Carlos Pereira

Personal information
- Full name: Carlos Santiago Pereira
- Date of birth: 7 September 1951 (age 74)
- Place of birth: Marín, Spain
- Height: 1.85 m (6 ft 1 in)
- Position(s): Goalkeeper

Senior career*
- Years: Team / Apps / (Gls)
- 1970–1971: Pontevedra B
- 1971–1974: Pontevedra / 27+ / (0)
- 1974–1982: Valencia / 58 / (0)
- 1975–1976: → Alavés (loan) / 12 / (0)
- 1981–1982: → Racing Santander (loan) / 18 / (0)
- 1982–1986: Atlético Madrid / 34 / (0)
- 1985–1986: → Celta Vigo (loan) / 15 / (0)
- 1987–1988: Arenteiro / 19 / (0)
- 1988–1989: Gran Peña
- Total:  / 183+ / (0)

= Carlos Pereira (footballer, born 1951) =

Spanish footballer (born 1951)

Carlos Santiago Pereira (born 7 September 1951) is a Spanish former professional footballer who played as a goalkeeper.
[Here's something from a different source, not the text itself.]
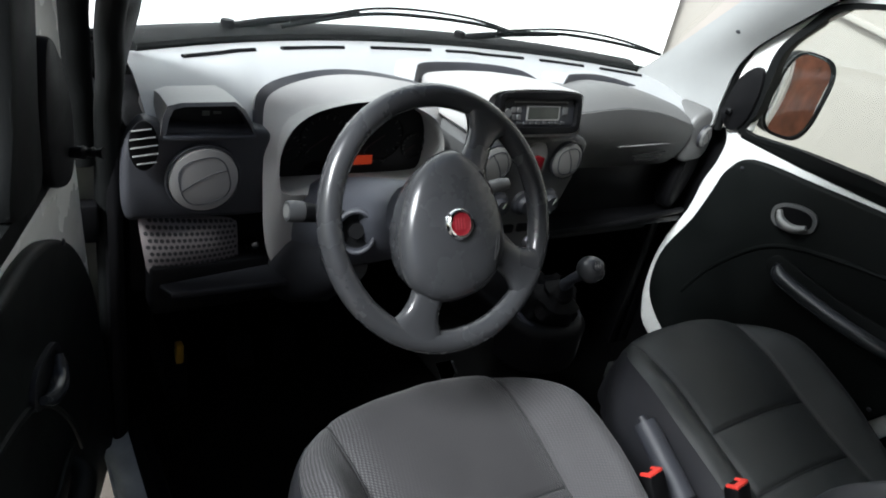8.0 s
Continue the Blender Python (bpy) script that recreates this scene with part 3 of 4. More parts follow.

He made 125 La Liga appearances over the course of a decade for Valencia, Racing de Santander, Atlético Madrid and Celta Vigo. With the first of those clubs, he won the Copa del Rey, UEFA Cup Winners' Cup and UEFA Super Cup in successive seasons.

==Career==
===Early career===
Born in Marín in Galicia, Pereira began his career with Rápido de Pereiró in Castrelos (Pontevedra) before joining the youth ranks of Pontevedra in the Segunda División. His first season as a senior was with the B-team in the regional leagues in 1970–71.

===Valencia===
In May 1974, Pereira transferred to Valencia for a fee of 5.75 million Spanish pesetas and the buying club's promise to take part in Pontevedra's pre-season tournament. He made his La Liga debut on 6 October in the fourth game of the season, a 5–2 loss away to Barcelona at the Camp Nou, conceding the first goal from Johan Cruyff after three minutes; he did not play again for the rest of the campaign.

After spending 1975–76 on loan to Alavés in the second tier, Pereira returned to the Valencian first team. He battled for a starting place against José Manzanedo and Pepe Balaguer. He was part of the side that won the Copa del Rey in 1978–79, but his last involvement was in the first leg of the last 16, a 4–1 loss away to Barcelona. In the following season's UEFA Cup Winners' Cup, he played the final on 14 May 1980 against Arsenal, keeping the game goalless after 120 minutes. In the penalty shootout, he overcame the miss by Valencia's star player Mario Kempes by saving the attempts from Liam Brady and Graham Rix to win the trophy at Heysel Stadium.

In the 1980 European Super Cup, Pereira played the first game on 25 November, a 2–1 loss away to Nottingham Forest. In the second leg, he was replaced by José Manuel Sempere in a 1–0 win to lift the trophy on the away goals rule.

In December 1981, Pereira was loaned to fellow top-flight team Racing de Santander for the rest of the season. He took a cut in basic rate of pay from 100,000 pesetas a month at Valencia to 70,000 at the Cantabrians, who could afford the detail due to becoming the first Spanish club with shirt sponsorship, by home appliances Teka.

===Later career===
Pereira transferred to Atlético Madrid in August 1982, for a fee of 15 million pesetas and a salary of 6 million annually for two years. The club had lost goalkeeper José Navarro to injury, while back-ups Ángel Mejías and Abel Resino were inexperienced. He won another Copa del Rey in 1985, playing both legs of a 6–3 aggregate win over Deportivo de La Coruña in the last 16.

In September 1985, with his opportunities at the Vicente Calderón Stadium limited by Argentine Ubaldo Fillol, Pereira moved to Celta Vigo of his home province. He arrived at a club where regular goalkeeper Javier Maté was injured and reserve José Antonio Fernández Pla, known as Chuco, was playing.

==Personal life==
Pereira was identifiable for wearing a red goalkeeper's jersey, and for his thick beard.

Pereira's older brother José (1937–1985) was also a goalkeeper, known by the nickname Sansón. His nephew Agustín Rodríguez Santiago played in the same position for Real Madrid in the 1980s.